Orbene, non occorre l’acume di uno Sherlock Holmes per sapere che un indizio è un indizio, due indizi sono due indizi, ma tre indizi fanno una prova. Non è un caso che tre uomini di centro militanti in campi opposti sognino a occhi aperti lo stesso sistema elettorale vigente in Germania, per solito denominato proporzionale personalizzata. È evidente che intendano tenersi le mani libere. Tre uomini in barca ai quali non dispiacerebbe un domani di starsene nella stessa barca e scegliere se buttarsi con l’una o l’altra coalizione non prima ma dopo l’apertura delle urne. Insomma, la strategia è chiara come la luce del sole. Si vuole fungere da ago della bilancia e praticare la politica dei due forni di andreottiana memoria. Con il risultato che i cittadini regredirebbero di nuovo allo stato di sudditi, privati ancora una volta di quello scettro conquistato con il sistema elettorale maggioritario.
A questo punto entra in scena Massimo D’Alema, convinto di aver trovato la chiave del rebus. La «trovata», ripresa in quel di Gemonio dal trio Berlusconi-Fini-Bossi, è presto detta: l’indicazione delle alleanze e del presidente del Consiglio deve avvenire prima delle elezioni e non già dopo. Ma se è vero che i matrimoni d’interesse sono più duraturi di quelli d’amore, allora non c’è niente di meglio di un bel premio di maggioranza come correttivo della proporzionale. Proprio quel premio di maggioranza che l’Unione potrebbe sacrificare per ingraziarsi i «centristi».

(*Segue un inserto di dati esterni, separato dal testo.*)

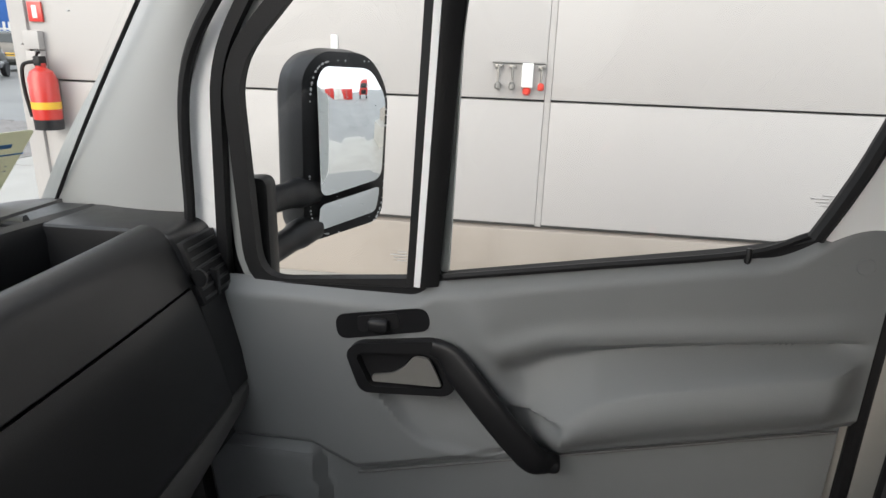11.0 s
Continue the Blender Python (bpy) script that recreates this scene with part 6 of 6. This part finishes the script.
part("roof_edge", box(W_X - 0.1, W_X + 0.5, -8.1, 3.7, 5.27, 5.5, 0.02), M_PANEL, shed)
part("notice", box(W_X - 0.008, W_X - 0.002, 1.66, 1.70, 1.02, 1.10, 0.001), M_INK, shed, "small white paper tag")
sign = thing("fire_sign", (W_X - 0.02, 3.40, 1.2), "small red fire extinguisher sign", "sign")
part("board", box(W_X - 0.016, W_X - 0.004, 3.44, 3.53, 1.12, 1.23, 0.002), M_EXT, sign)
part("white_shape", box(W_X - 0.019, W_X - 0.015, 3.47, 3.50, 1.14, 1.21, 0.001), M_INK, sign)
bracket = thing("cable_box", (W_X - 0.03, 3.5, 0.75), "pale conduit boxes up the corner of the building", "box")
for k in range(4):
    part("box", box(W_X - 0.05, W_X - 0.003, 3.46, 3.56, 0.62 + 0.115 * k, 0.725 + 0.115 * k, 0.006), M_PANEL, bracket)
ext = thing("fire_extinguisher", (W_X - 0.10, 3.42, 0.52), "red fire extinguisher hung at the corner of the building", "fire extinguisher")
EC = (W_X - 0.10, 3.43, 0.53)
part("cylinder", lathe(EC, (0, 0, 1), [(0.06, 0), (0.075, 0.015), (0.078, 0.05), (0.078, 0.27), (0.06, 0.315), (0.028, 0.335), (0.028, 0.36)], 28), M_EXT, ext, "red pressure cylinder")
part("base", lathe((EC[0], EC[1], EC[2] - 0.02), (0, 0, 1), [(0.078, 0), (0.079, 0.06), (0.07, 0.062)], 24), M_BLACK, ext)
part("label", lathe((EC[0], EC[1], EC[2] + 0.10), (0, 0, 1), [(0.0785, 0), (0.0795, 0.001), (0.0795, 0.04), (0.0785, 0.041)], 28), M_YELLOW, ext, "yellow label band")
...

Senza premio, però gli alibi sarebbero sempre a portata di mano dei bricconi. Se nessuna delle due coalizioni avesse la maggioranza, sarebbe giocoforza darsi alla campagna acquisti. E poi il modello tedesco prevede quella sfiducia costruttiva che in salsa italiana si risolverebbe nella codificazione dei ribaltoni d’infausta memoria.

Perché se il governo nato al momento delle elezioni dovesse cadere, il Parlamento potrebbe comunque eleggere un nuovo presidente del Consiglio sorretto da una maggioranza diversa. È quanto accadde nell’ottobre 1988 con il passaggio di consegne a Palazzo Chigi tra Prodi e - sempre lui - D’Alema. Errare è umano, perseverare sarebbe diabolico.